[start DATA RECORDS]

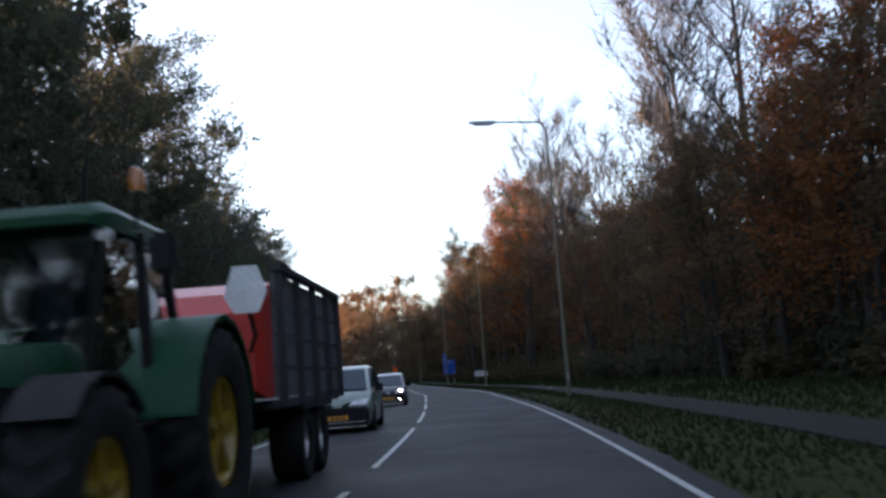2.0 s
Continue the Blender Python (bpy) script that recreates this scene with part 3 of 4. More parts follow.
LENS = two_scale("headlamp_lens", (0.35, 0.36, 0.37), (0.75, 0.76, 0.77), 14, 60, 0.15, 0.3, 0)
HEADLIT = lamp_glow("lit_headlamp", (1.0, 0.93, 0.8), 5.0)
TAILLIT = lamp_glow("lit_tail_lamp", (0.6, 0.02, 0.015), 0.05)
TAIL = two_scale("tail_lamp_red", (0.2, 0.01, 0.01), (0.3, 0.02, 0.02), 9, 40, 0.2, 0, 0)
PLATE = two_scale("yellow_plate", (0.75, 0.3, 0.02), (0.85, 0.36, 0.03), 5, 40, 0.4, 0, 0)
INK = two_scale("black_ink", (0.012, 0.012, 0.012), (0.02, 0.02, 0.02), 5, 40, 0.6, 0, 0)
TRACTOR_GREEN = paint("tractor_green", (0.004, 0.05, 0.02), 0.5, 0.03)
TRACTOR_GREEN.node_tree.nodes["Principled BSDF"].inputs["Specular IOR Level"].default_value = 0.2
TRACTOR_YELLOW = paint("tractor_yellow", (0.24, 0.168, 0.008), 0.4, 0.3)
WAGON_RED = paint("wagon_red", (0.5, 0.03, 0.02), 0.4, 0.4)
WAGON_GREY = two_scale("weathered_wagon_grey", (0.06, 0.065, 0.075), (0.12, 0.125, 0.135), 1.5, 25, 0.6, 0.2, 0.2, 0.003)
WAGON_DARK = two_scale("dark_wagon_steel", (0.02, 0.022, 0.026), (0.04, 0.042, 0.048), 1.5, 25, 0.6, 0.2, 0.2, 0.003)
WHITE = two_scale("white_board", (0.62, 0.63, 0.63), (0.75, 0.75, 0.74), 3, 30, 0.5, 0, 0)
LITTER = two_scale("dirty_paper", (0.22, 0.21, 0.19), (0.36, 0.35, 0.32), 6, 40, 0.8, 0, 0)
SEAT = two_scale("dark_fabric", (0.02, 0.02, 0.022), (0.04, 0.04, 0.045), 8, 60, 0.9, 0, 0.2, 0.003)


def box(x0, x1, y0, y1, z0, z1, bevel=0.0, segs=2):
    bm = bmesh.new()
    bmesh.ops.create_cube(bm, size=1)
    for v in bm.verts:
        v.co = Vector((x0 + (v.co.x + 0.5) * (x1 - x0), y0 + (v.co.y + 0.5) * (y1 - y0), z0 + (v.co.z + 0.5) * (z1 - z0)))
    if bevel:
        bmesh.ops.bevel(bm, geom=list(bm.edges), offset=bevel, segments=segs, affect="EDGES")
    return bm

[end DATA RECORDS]
[start DATA RECORDS]

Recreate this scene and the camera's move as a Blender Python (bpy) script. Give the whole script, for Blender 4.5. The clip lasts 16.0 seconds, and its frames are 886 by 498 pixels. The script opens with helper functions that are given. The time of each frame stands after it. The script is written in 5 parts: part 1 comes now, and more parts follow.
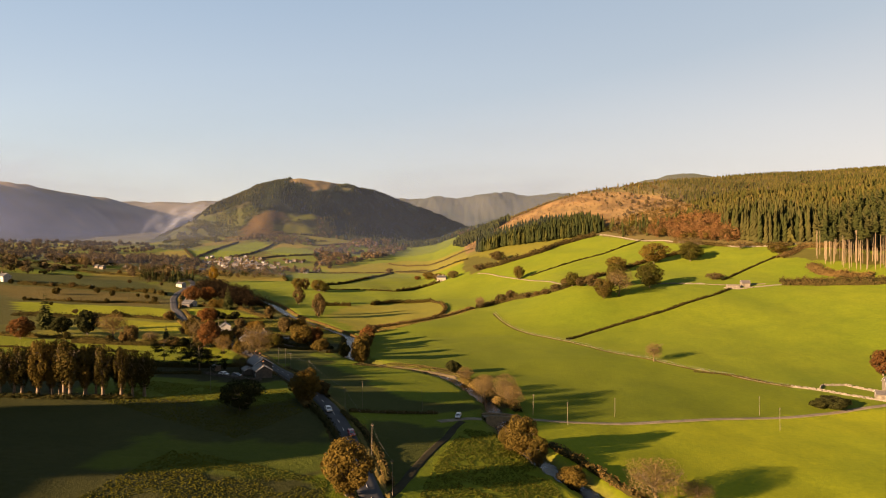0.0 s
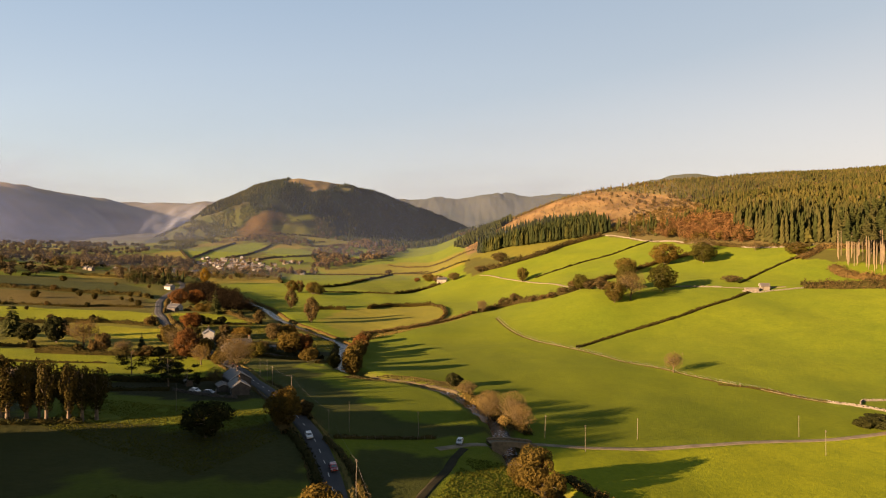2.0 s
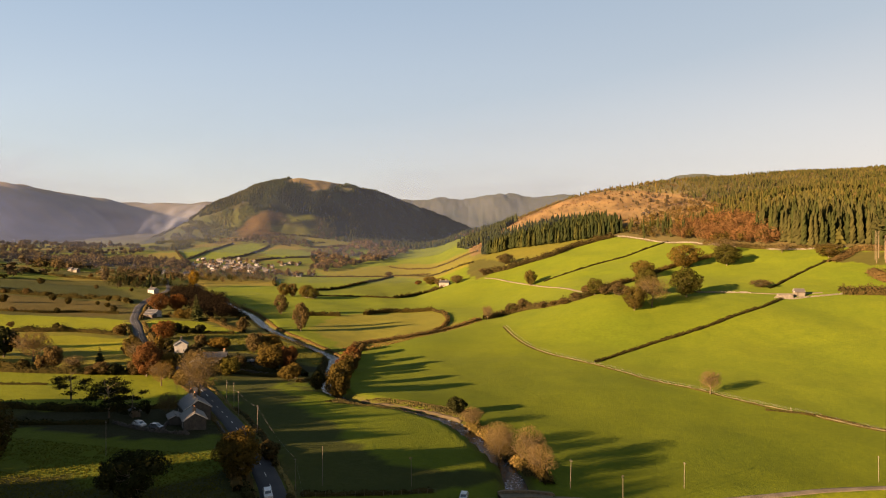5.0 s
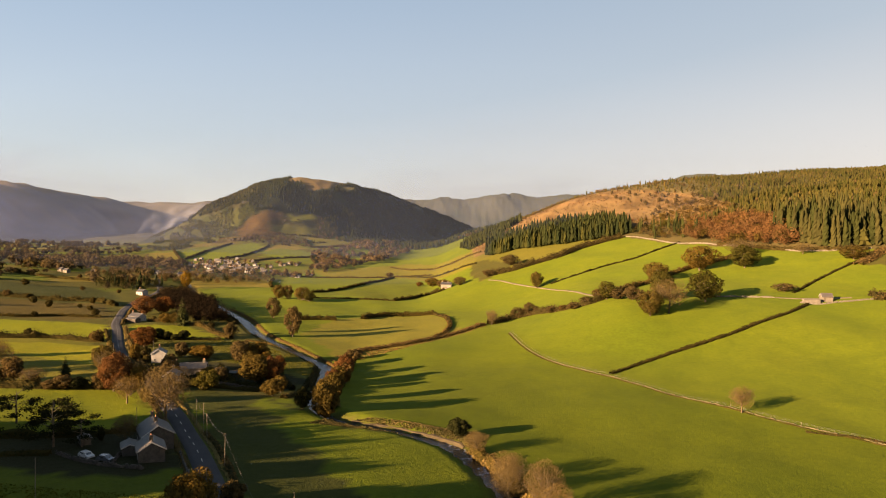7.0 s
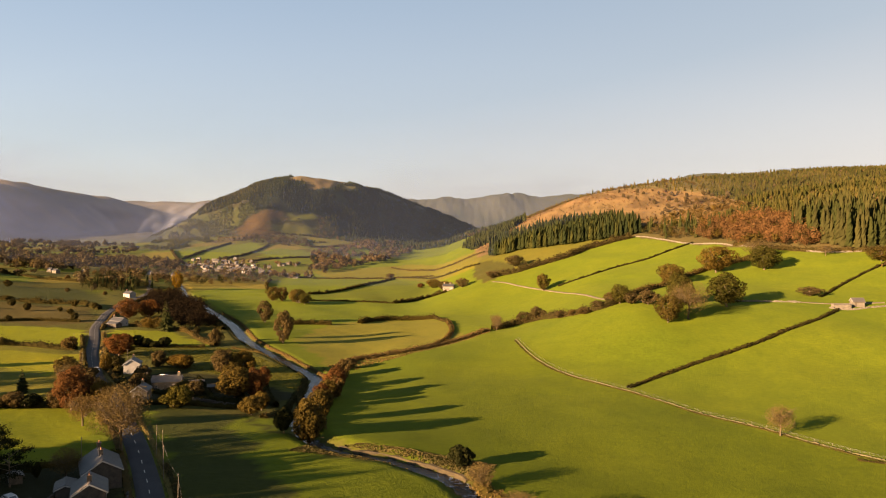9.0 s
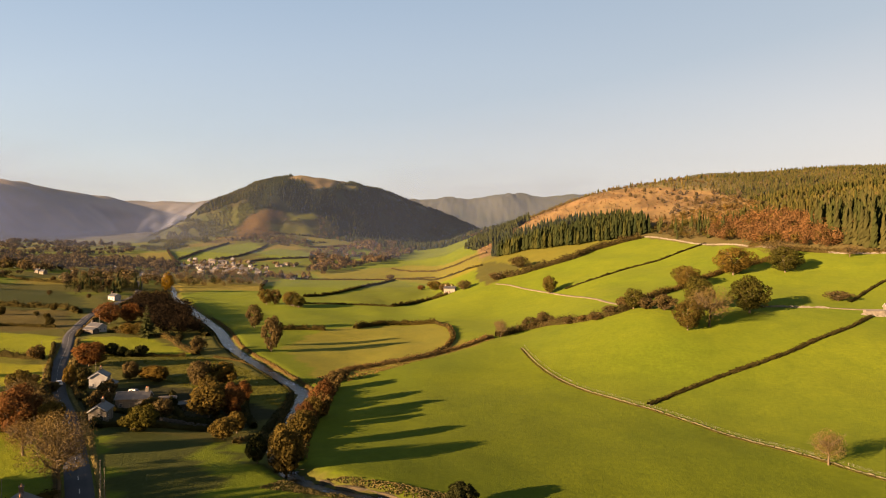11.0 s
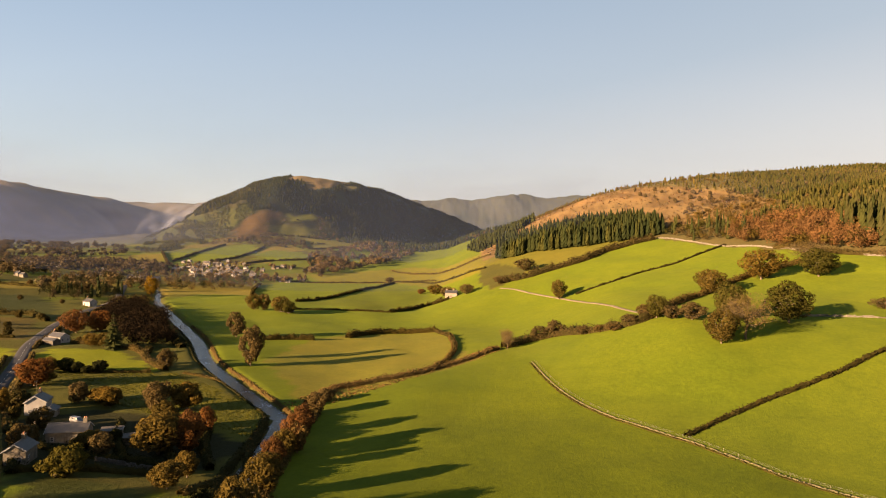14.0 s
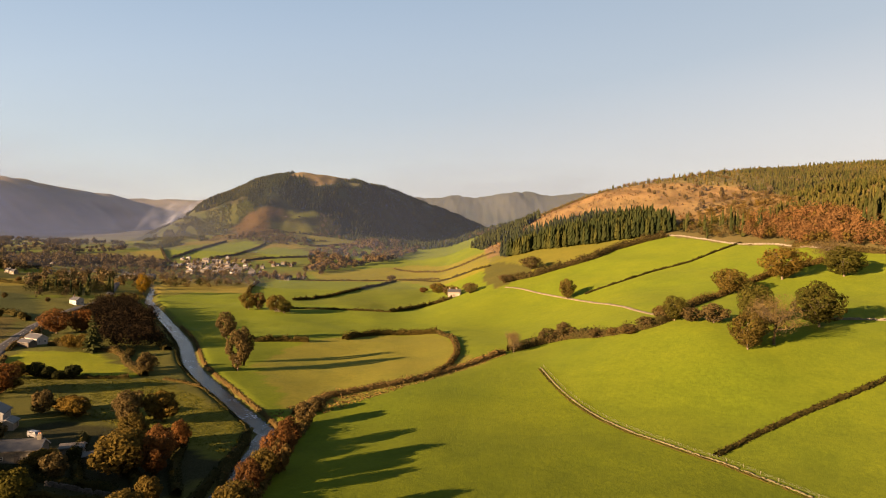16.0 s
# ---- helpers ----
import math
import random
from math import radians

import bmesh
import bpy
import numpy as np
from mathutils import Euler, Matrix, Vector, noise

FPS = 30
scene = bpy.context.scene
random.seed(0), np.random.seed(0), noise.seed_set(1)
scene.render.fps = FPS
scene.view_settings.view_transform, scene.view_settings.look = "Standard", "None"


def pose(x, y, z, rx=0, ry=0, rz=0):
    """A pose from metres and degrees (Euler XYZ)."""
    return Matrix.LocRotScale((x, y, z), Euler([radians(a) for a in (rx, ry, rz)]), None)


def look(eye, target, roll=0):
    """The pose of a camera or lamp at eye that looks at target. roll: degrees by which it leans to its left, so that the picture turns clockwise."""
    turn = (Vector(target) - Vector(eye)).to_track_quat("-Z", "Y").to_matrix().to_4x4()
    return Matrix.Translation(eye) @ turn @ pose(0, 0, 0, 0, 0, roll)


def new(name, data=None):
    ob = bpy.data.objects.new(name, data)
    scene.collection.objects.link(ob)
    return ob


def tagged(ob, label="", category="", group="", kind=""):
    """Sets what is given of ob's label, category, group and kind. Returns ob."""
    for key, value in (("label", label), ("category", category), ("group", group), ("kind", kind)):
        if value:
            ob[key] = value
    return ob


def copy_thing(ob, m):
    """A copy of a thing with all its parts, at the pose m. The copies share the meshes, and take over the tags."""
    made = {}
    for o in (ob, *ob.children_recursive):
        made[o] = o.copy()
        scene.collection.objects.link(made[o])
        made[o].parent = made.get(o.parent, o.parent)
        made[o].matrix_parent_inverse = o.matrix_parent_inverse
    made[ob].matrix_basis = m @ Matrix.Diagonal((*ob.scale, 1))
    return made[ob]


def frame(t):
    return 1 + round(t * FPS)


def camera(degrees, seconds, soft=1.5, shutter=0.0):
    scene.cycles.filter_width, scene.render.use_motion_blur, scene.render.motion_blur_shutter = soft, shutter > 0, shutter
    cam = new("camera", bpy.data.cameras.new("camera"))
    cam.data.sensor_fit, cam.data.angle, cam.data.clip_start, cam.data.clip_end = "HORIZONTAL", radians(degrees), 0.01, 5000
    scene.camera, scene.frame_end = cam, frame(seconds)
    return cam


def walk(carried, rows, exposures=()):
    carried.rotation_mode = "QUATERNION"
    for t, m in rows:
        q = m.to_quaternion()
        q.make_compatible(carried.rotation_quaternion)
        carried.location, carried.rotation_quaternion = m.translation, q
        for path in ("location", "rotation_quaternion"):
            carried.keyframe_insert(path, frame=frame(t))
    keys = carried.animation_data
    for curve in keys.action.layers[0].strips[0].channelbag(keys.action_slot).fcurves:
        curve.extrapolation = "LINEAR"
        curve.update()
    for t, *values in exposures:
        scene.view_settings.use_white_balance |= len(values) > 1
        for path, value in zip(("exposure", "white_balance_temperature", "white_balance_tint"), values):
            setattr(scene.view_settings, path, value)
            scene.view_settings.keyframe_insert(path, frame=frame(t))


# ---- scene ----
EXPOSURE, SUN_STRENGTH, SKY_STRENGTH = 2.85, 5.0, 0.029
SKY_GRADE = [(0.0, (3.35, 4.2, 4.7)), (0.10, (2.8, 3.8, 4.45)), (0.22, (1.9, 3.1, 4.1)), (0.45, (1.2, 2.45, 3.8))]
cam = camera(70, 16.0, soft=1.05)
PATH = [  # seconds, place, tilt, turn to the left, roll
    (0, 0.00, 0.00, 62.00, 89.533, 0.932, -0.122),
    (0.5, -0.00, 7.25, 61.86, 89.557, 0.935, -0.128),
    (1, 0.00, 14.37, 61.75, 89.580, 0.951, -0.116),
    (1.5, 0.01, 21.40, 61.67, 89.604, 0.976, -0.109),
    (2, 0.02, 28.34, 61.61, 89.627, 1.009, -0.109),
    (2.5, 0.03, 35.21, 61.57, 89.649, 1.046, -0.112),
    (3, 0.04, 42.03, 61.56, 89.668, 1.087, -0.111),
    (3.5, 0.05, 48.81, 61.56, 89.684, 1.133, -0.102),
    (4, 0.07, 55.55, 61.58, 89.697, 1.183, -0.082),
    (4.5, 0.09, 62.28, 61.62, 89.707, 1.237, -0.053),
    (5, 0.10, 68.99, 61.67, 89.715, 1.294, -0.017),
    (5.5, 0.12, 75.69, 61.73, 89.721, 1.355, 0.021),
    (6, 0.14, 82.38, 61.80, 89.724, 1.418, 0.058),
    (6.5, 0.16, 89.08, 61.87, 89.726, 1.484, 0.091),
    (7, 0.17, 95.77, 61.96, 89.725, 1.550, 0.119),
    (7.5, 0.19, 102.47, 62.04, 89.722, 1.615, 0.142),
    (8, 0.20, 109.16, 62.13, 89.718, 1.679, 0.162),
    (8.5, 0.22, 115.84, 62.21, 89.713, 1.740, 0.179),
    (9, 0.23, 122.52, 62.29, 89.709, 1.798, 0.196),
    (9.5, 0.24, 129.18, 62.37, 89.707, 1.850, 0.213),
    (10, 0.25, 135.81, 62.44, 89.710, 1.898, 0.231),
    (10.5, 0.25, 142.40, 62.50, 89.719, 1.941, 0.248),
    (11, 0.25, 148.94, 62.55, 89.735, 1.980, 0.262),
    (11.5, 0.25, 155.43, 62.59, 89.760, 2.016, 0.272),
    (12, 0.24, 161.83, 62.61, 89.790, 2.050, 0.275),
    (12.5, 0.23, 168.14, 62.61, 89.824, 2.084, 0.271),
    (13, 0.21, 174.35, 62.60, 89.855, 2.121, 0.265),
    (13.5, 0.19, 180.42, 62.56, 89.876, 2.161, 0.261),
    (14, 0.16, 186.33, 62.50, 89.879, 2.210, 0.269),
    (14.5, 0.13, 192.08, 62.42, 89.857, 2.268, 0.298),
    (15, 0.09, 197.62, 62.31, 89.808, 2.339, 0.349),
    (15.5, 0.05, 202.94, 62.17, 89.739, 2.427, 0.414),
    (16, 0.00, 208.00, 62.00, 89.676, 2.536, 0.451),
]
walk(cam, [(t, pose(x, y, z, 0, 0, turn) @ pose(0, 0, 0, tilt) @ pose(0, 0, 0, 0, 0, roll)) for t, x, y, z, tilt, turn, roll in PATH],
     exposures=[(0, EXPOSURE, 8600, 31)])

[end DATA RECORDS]

» YOUR TASK:
Set down, without any change, only the lines from the line that holds "return made[ob]" through the line that holds "for path in", both lines included.

» TASK OUTPUT:
    return made[ob]


def frame(t):
    return 1 + round(t * FPS)


def camera(degrees, seconds, soft=1.5, shutter=0.0):
    scene.cycles.filter_width, scene.render.use_motion_blur, scene.render.motion_blur_shutter = soft, shutter > 0, shutter
    cam = new("camera", bpy.data.cameras.new("camera"))
    cam.data.sensor_fit, cam.data.angle, cam.data.clip_start, cam.data.clip_end = "HORIZONTAL", radians(degrees), 0.01, 5000
    scene.camera, scene.frame_end = cam, frame(seconds)
    return cam


def walk(carried, rows, exposures=()):
    carried.rotation_mode = "QUATERNION"
    for t, m in rows:
        q = m.to_quaternion()
        q.make_compatible(carried.rotation_quaternion)
        carried.location, carried.rotation_quaternion = m.translation, q
        for path in ("location", "rotation_quaternion"):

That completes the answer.